_INSTRUCTION_:
Leave out the pictures; transcribe all else exactly.
Begin
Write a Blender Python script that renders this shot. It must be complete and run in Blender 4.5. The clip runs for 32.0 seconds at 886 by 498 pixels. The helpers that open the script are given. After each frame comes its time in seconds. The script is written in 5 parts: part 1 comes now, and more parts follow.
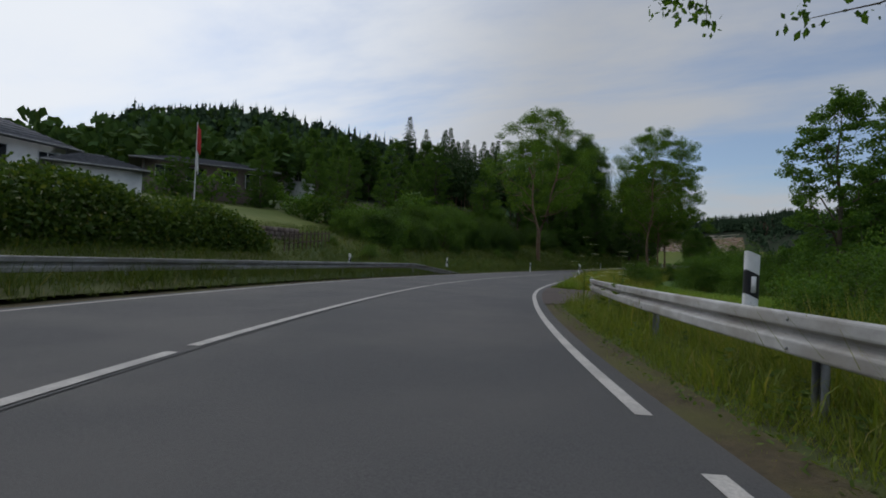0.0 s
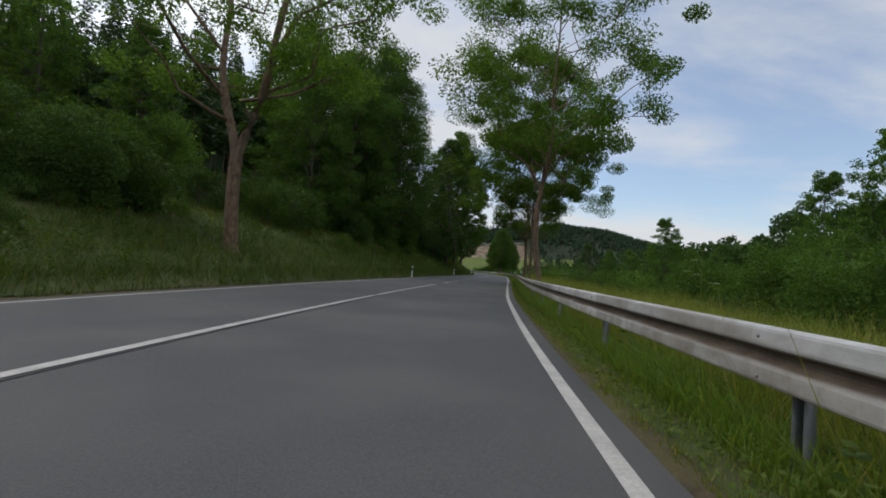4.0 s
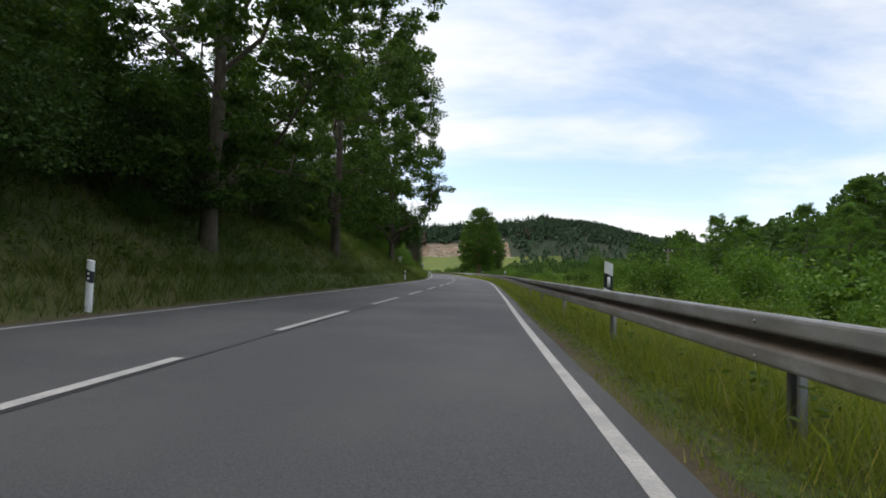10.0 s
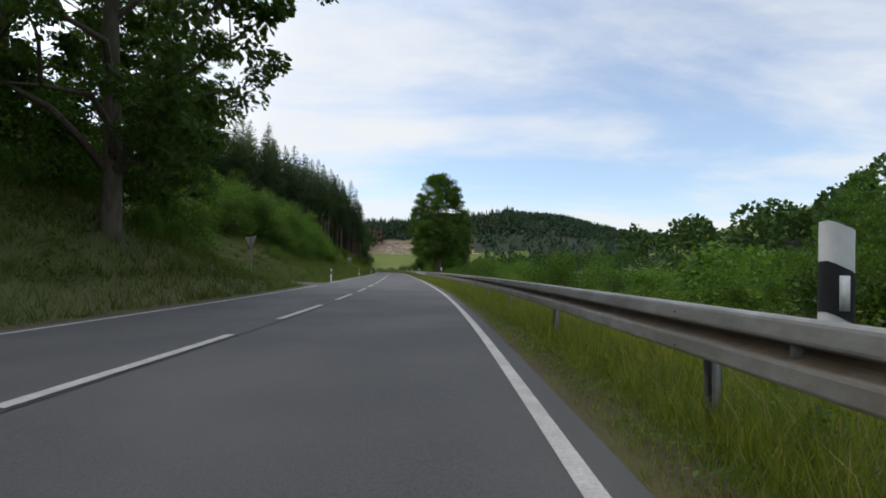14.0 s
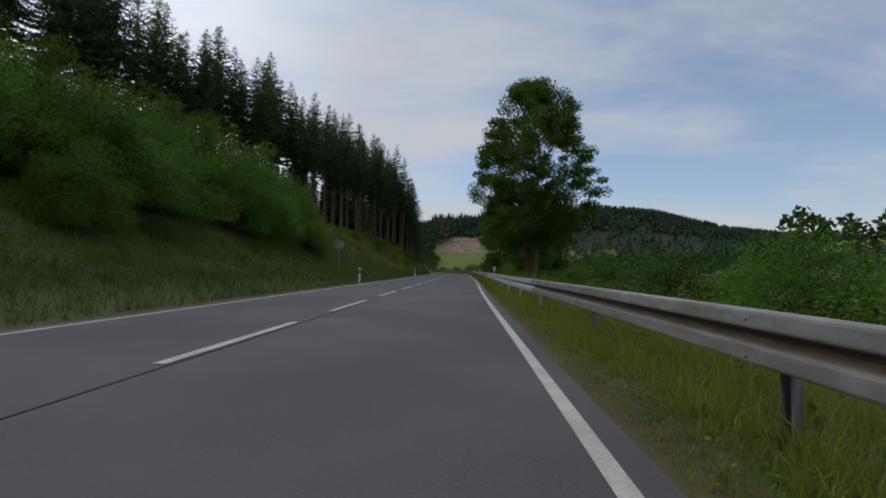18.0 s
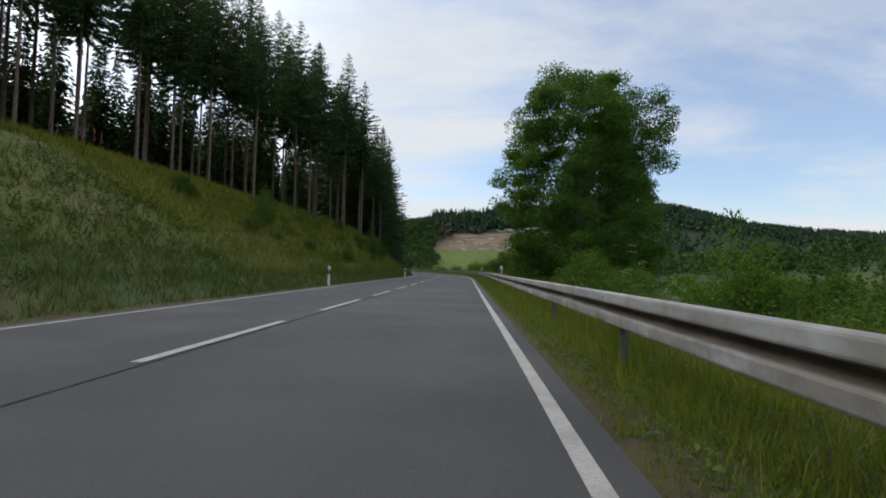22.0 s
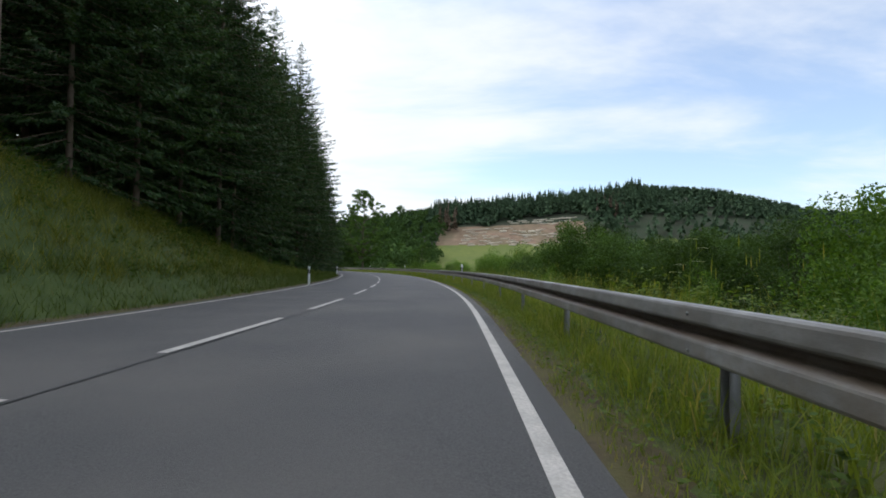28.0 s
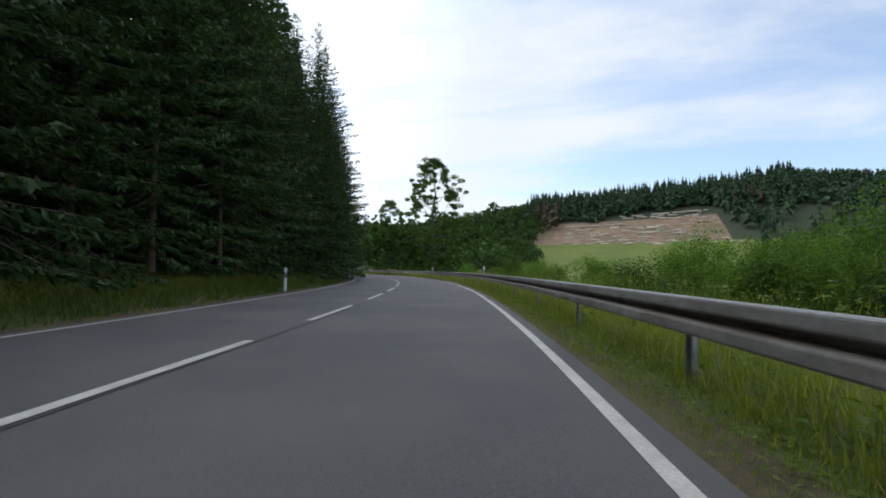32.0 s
End
_RESPONSE BELOW_:
Write a Blender Python script that renders this shot. It must be complete and run in Blender 4.5. The clip runs for 32.0 seconds at 886 by 498 pixels. The helpers that open the script are given. After each frame comes its time in seconds. The script is written in 5 parts: part 1 comes now, and more parts follow.
0.0 s
4.0 s
10.0 s
14.0 s
18.0 s
22.0 s
28.0 s
32.0 s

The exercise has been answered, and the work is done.